Monday, November 16, 2009

The View

Every window in this house frames a view. Looking out to the back of the house, the picture is of treetops. Right now only a few leaves remain. When we first moved here in October, the leaves were turning gold and orange and a bit of red. When spring arrives in a few months, there will be thick green with occasional blossoms on mimosas, or Kentucky coffee-bean trees. Only the abundance of chattering squirrels promises to be constant.

These trees are tall and old, rooted in a thirty-foot ravine at the back of our property. Friday morning over coffee at my parents’ apartment, my dad and I pondered just what made that deep crevice. We each expressed surprise that there is no creek way down there at the bottom of the cliff - but Steve, the guy we bought the house from, stopped by on Saturday to retrieve some stray mail and he told us that there are several springs down there. When he was a kid, he would sneak off to play down there.

“Are there snakes?” Dave asked.

“Oh yeah, there are some snakes.”

I watched Dave carefully to see if he exhibited any signs of flight. He only replied, “You won’t catch me down there.”

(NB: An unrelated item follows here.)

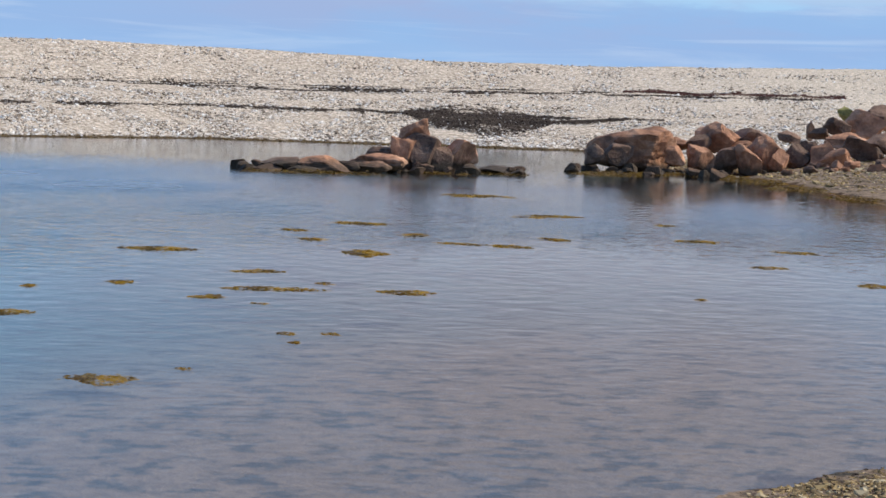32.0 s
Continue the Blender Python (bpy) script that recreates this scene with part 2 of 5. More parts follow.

Friday morning, laptop perched on a TV tray in the den, I faced a window on the front of the house that frames the tops of black bare trees across the street – two 50-year old maples, an old oak, and some crape myrtles. The sunrise sky behind them was striped with muted pink, mauve, lavender and blue. The softball field lights stood out, the only modern element in my morning still-life.

And then on Sunday, I hooked up all my computer and printer cables in my studio in the walk-out basement. My desk sits in front of two windows, much the same as it did at the old house – except the windows are now to my right instead of the left. I do not see the well-cultivated stone-edged garden that I never took for granted. No dogwood tree, holly hedge, yellow rose, daylilies, irises, cannas, purple barberries, coneflowers. No tall pines to screen our back yard from the neighbor’s.

I look out on the patio, the back yard, and the edge of the ravine through the nearest window. My view is limited to the treetops through the second window because of the Fedders cooling machine mounted in the window. That thing comes out very shortly… and it won’t go back in, either.

We brought the birdfeeders to the new house before we moved in. We wanted to “get established” with the local feathers and gain a reputation among their friends as a good place to gather. We’re hosting more chickadees than any other variety, although I do note an occasional yellow finch on the black thistle seed. I’ve seen a cardinal every morning in the brush below the trees, but the larger birds seem to have what they need in the old trees. Or maybe they’re just waiting for a travel report from the chickadees.

Saturday Dad tilled a piece of ground in the far corner of the back yard. “Just a place to put a few things and keep them alive over winter,” I said. “I’ll re-plant them in the spring.” I must get over to the old house to divide perennials and uproot a few small roses. I just don’t know where I want them yet.

“Well, I’ve decided where I want my garden if it’s okay with you,” Dad said. “I’d like to make some raised beds along that bank. I bet there’s some good soil there.”

Dave said he worries that I’ll take up with the studio so much that he’ll not see me too much and that we’ll become estranged in this new arrangement.

“I don’t think so,” I told him. “I think I’ll actually be able to separate work and home a little better.”

We’ll see. I guess it all depends on your view. I know I can’t wait to see the view from my desk come spring.